=== REQUIREMENTS ===
Write out each line word for word. Drop pictures.

=== RECORDS SHOWN ===
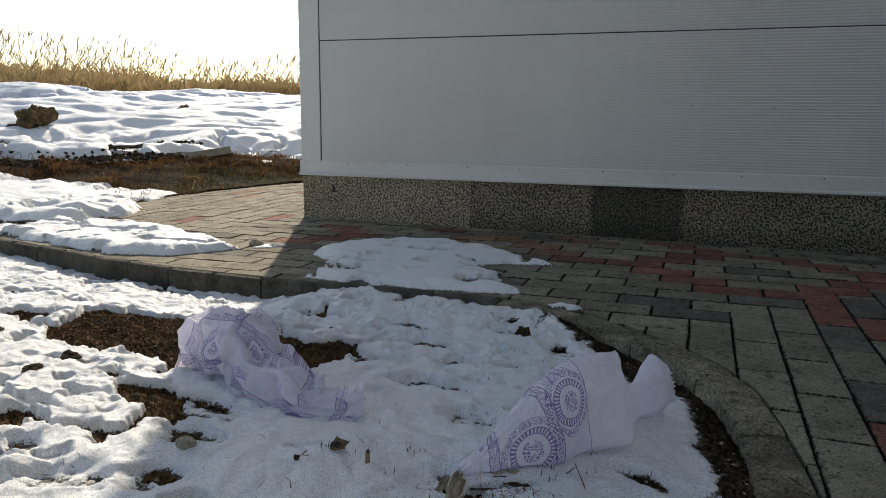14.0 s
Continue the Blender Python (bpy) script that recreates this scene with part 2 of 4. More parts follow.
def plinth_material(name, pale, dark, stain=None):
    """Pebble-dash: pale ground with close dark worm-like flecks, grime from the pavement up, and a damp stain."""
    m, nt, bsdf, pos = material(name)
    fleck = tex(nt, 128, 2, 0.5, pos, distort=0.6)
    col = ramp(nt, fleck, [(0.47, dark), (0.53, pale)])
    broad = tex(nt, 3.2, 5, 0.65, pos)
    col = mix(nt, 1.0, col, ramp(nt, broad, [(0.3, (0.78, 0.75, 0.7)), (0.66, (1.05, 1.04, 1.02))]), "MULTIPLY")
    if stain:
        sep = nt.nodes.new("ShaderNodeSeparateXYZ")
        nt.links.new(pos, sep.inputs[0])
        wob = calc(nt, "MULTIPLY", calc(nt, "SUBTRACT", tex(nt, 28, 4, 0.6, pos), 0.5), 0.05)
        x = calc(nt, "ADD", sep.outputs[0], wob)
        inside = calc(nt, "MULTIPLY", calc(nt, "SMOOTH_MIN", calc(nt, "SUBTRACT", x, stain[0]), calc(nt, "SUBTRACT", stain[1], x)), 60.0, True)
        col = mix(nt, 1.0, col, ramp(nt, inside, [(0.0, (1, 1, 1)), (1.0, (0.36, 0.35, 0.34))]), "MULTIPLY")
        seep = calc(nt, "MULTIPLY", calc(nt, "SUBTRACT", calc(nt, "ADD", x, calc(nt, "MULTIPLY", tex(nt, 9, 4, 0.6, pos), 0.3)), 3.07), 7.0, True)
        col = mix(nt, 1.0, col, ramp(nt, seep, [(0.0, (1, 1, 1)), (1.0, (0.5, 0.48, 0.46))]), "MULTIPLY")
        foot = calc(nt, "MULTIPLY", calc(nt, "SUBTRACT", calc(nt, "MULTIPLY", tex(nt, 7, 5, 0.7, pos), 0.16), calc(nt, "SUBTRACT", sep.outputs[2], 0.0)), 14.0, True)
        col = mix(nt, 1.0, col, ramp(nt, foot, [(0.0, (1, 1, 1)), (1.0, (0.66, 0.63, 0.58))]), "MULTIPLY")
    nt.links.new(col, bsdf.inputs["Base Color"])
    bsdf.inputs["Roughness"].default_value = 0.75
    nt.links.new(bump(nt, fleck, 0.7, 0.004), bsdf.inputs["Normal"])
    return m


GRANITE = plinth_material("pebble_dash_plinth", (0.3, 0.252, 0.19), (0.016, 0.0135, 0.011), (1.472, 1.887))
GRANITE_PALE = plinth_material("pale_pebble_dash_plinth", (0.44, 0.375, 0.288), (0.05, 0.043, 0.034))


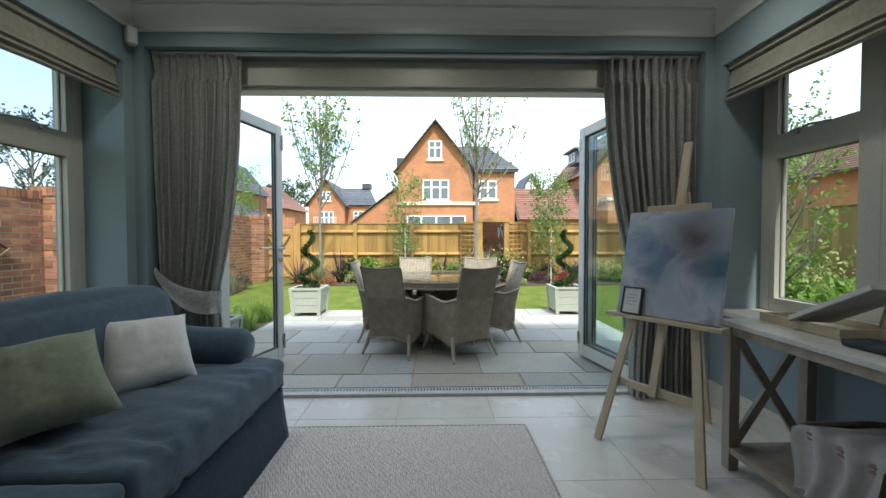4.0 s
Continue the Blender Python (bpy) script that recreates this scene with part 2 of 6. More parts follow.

=== WORKED ANSWER ===
14.0 s
Continue the Blender Python (bpy) script that recreates this scene with part 2 of 4. More parts follow.
def plinth_material(name, pale, dark, stain=None):
    """Pebble-dash: pale ground with close dark worm-like flecks, grime from the pavement up, and a damp stain."""
    m, nt, bsdf, pos = material(name)
    fleck = tex(nt, 128, 2, 0.5, pos, distort=0.6)
    col = ramp(nt, fleck, [(0.47, dark), (0.53, pale)])
    broad = tex(nt, 3.2, 5, 0.65, pos)
    col = mix(nt, 1.0, col, ramp(nt, broad, [(0.3, (0.78, 0.75, 0.7)), (0.66, (1.05, 1.04, 1.02))]), "MULTIPLY")
    if stain:
        sep = nt.nodes.new("ShaderNodeSeparateXYZ")
        nt.links.new(pos, sep.inputs[0])
        wob = calc(nt, "MULTIPLY", calc(nt, "SUBTRACT", tex(nt, 28, 4, 0.6, pos), 0.5), 0.05)
        x = calc(nt, "ADD", sep.outputs[0], wob)
        inside = calc(nt, "MULTIPLY", calc(nt, "SMOOTH_MIN", calc(nt, "SUBTRACT", x, stain[0]), calc(nt, "SUBTRACT", stain[1], x)), 60.0, True)
        col = mix(nt, 1.0, col, ramp(nt, inside, [(0.0, (1, 1, 1)), (1.0, (0.36, 0.35, 0.34))]), "MULTIPLY")
        seep = calc(nt, "MULTIPLY", calc(nt, "SUBTRACT", calc(nt, "ADD", x, calc(nt, "MULTIPLY", tex(nt, 9, 4, 0.6, pos), 0.3)), 3.07), 7.0, True)
        col = mix(nt, 1.0, col, ramp(nt, seep, [(0.0, (1, 1, 1)), (1.0, (0.5, 0.48, 0.46))]), "MULTIPLY")
        foot = calc(nt, "MULTIPLY", calc(nt, "SUBTRACT", calc(nt, "MULTIPLY", tex(nt, 7, 5, 0.7, pos), 0.16), calc(nt, "SUBTRACT", sep.outputs[2], 0.0)), 14.0, True)
        col = mix(nt, 1.0, col, ramp(nt, foot, [(0.0, (1, 1, 1)), (1.0, (0.66, 0.63, 0.58))]), "MULTIPLY")
    nt.links.new(col, bsdf.inputs["Base Color"])
    bsdf.inputs["Roughness"].default_value = 0.75
    nt.links.new(bump(nt, fleck, 0.7, 0.004), bsdf.inputs["Normal"])
    return m


GRANITE = plinth_material("pebble_dash_plinth", (0.3, 0.252, 0.19), (0.016, 0.0135, 0.011), (1.472, 1.887))
GRANITE_PALE = plinth_material("pale_pebble_dash_plinth", (0.44, 0.375, 0.288), (0.05, 0.043, 0.034))


4.0 s
Continue the Blender Python (bpy) script that recreates this scene with part 2 of 6. More parts follow.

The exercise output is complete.